Moore also said high-speed rail will require huge, ongoing federal subsidies to make the cost of tickets low enough to lure passengers out of automobiles, planes, and regional trains. Indeed, Stan Makovsky, a home fashions sales representative from Chelmsford who goes to New York more than 30 times a year, said he thinks the Acela is "very reliable"; but sometimes he takes the regional train instead because it's cheaper. "It takes maybe 40 minutes longer at most," he said. "And sometimes the price is less than half."

US railroad tracks also are laid out in a way that keeps high-speed trains from traveling at top speeds. The Acela trains, which run along the Northeastern corridor from Boston to New York and Washington, D.C., are designed to travel 150 miles per hour.

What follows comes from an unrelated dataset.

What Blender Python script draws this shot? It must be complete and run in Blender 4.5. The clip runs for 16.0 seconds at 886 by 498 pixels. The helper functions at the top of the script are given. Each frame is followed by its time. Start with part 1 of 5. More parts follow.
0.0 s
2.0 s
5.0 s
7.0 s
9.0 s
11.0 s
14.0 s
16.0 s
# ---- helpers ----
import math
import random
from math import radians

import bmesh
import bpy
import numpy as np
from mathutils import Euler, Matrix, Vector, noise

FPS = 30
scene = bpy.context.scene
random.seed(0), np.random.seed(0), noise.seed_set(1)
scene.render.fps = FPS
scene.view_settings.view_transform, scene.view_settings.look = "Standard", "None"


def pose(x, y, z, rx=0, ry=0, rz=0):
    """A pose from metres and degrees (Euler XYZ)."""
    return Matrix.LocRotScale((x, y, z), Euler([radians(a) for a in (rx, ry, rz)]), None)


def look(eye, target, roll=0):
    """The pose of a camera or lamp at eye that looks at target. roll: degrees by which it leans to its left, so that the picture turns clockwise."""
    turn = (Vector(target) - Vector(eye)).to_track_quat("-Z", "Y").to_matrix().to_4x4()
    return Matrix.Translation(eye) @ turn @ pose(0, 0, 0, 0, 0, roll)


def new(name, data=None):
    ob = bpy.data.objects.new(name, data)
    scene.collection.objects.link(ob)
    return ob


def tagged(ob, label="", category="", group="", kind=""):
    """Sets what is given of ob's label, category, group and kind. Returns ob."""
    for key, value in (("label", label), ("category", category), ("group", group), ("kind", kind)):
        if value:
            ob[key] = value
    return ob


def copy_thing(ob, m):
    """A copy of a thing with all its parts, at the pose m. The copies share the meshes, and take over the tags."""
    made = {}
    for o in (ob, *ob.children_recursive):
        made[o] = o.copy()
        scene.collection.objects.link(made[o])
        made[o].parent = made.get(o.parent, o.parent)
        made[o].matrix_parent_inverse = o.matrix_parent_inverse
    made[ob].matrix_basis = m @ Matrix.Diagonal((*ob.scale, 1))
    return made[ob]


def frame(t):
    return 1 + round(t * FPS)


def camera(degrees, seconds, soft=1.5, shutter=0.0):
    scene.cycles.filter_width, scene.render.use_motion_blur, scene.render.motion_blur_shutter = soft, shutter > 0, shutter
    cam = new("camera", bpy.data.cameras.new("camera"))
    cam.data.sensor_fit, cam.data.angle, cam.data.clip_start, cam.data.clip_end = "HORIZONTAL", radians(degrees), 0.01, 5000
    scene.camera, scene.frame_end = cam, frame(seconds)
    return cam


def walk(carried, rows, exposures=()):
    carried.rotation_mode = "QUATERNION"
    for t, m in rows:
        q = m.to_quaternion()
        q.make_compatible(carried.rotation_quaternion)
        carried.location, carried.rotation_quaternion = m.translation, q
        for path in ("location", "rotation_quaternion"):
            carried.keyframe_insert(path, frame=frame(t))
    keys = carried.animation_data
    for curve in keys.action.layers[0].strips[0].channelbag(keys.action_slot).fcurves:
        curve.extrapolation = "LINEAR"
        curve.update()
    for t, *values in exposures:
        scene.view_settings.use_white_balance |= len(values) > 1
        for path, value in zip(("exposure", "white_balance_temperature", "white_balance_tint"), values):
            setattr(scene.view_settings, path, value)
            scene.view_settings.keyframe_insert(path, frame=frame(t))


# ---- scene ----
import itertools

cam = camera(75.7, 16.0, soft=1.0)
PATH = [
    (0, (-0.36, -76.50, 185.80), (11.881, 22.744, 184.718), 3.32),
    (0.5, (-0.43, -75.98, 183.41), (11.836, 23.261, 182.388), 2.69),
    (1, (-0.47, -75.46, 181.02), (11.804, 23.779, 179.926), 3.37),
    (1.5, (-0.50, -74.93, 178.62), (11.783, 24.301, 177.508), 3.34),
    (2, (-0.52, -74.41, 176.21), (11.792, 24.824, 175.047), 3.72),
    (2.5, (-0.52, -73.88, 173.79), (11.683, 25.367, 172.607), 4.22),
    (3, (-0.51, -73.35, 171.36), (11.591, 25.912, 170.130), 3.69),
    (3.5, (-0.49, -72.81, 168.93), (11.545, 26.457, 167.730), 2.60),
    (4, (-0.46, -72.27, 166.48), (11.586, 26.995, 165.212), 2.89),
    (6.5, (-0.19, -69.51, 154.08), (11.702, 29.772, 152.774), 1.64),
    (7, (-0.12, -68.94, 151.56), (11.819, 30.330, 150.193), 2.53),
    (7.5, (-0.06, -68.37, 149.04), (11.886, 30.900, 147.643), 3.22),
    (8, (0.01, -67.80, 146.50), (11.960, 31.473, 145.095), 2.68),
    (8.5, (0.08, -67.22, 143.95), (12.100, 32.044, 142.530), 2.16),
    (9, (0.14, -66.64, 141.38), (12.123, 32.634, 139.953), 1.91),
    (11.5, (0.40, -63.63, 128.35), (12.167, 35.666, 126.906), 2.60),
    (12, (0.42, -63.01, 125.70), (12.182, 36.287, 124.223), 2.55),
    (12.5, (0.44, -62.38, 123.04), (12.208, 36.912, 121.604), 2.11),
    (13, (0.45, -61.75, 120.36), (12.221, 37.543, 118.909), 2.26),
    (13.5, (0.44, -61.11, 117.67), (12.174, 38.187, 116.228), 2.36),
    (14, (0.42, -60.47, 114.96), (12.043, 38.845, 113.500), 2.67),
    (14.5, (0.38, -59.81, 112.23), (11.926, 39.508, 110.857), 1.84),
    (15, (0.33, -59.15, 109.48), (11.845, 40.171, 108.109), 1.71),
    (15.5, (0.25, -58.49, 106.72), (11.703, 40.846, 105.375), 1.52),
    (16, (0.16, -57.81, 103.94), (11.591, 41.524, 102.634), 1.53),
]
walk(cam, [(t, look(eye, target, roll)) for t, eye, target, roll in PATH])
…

But they rarely do because the area's path is winding and its infrastructure is aging. In addition, passenger trains must yield to freight trains traveling the same tracks and slow down at multiple crossings and stations. As a result, Acela's average speed between Boston and New York is 62 miles per hour and 82 miles an hour between New York and Washington, D.C.

It's too early to tell what effect the stimulus provision will have on the Northeast corridor since the rail funding will be doled out through a competitive process by which Amtrak and other high-speed rail authorities must submit proposals. It's likely the nation's other 10 federally designated high-speed corridors will vie for funds as well, including the California High-Speed Rail Authority. In November, California voters approved $9 billion in bond funding to help construct an 800-mile network for trains running up to 220 miles per hour connecting Sacramento, San Francisco, Los Angeles, and San Diego.

But Kerry hopes some of the money will go toward improving the existing Acela route with new rights of way to straighten curves, avoid populated areas, and get the train traveling 150 miles per hour.

However, Amtrak spokesman Clifford Cole said it's too early in the process to have a proposal in place. "That's far from being anything we can talk about right now."